Einer, der seine Leidenschaft – den ganzen Tag im Internet unterwegs zu sein – zum Beruf gemacht hat, ist Torsten Maue. Der Magdeburger berät Firmen in Sachen Social Media und sorgt zum Beispiel dafür, dass Unternehmen und ihre Produkte besser bei der Internet-Suchmaschine Google zu finden sind.

Auf dem T-Shirt von Torsten Maue ist @tmmd abgedruckt. So lautet der Name seines Accounts beim Nachrichtendienst Twitter. Seit 2008 ist Torsten Maue dort angemeldet und hat seitdem fast 218.400 Beiträge veröffentlicht. Worauf Maue den ersten und den letzten Blick des Tages wirft, ist sein Handy. „Das Internet ist die einzige Sucht, mit der man in Deutschland legal Geld verdienen kann“, sagt Torsten Maue.

Der Magdeburger hat verschiedene Blogs im Internet, dazu gehört einer für Reisen und ein anderer für Finanzthemen. Zudem veröffentlicht Torsten Maue Testberichte, gerade erst hat er über eine Versuchsfahrt in einem ICE entlang einer Neubaustrecke geschrieben. Für Torsten Maue der perfekte Termin – Züge sind seine Leidenschaft.

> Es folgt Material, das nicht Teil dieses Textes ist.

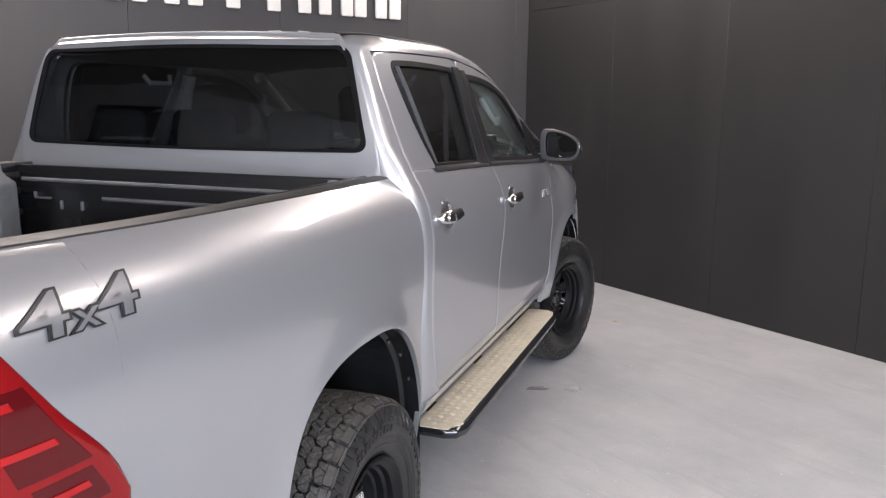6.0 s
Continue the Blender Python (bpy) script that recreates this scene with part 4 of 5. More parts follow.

Seit der Blogger im Internet unterwegs ist, wägt er ab, was in die Öffentlichkeit gehört und was nicht. „Natürlich haben weder Bankdaten noch Fotos, auf denen jemand betrunken in der Ecke liegt, was im Internet zu suchen.“ Geht es nach Maue sollte jeder einen „Internet-Führerschein“ ablegen.

Der Blogger macht deutlich: „Das Internet ist nicht nur böse“, sondern habe auch viele Vorteile. Torsten Maue macht das am Beispiel des vergangenen Hochwassers fest. Quasi in Echtzeit konnte er kommunizieren, wo noch Hilfe benötigt werde, wie die aktuellen Pegelstände lauten. Ein weiterer Riesen-Vorteil für Maue: Er könne Kontakt mit Leuten aufnehmen, die er vorher nie erreicht hätte. Und: Der Social Media Berater kann von überall auf der Welt aus arbeiten. Viele seiner Kunden habe er noch nie live gesehen.

Was seine privaten Beiträge betrifft, spiele es für Torsten Maue eigentlich keine Rolle, wie viele Leute „ihm folgen“. Was die Foto-Plattform Instagram angeht, freut sich der Blogger allerdings schon, wenn die Zahl der Klicks für eine seiner Aufnahmen vierstellig ist. Was am besten funktioniert und auf seinem Account weltweit für „Gefällt mir“ sorgt: eine Gasse mit Fachwerkhäusern im Harz-Ort Stolberg.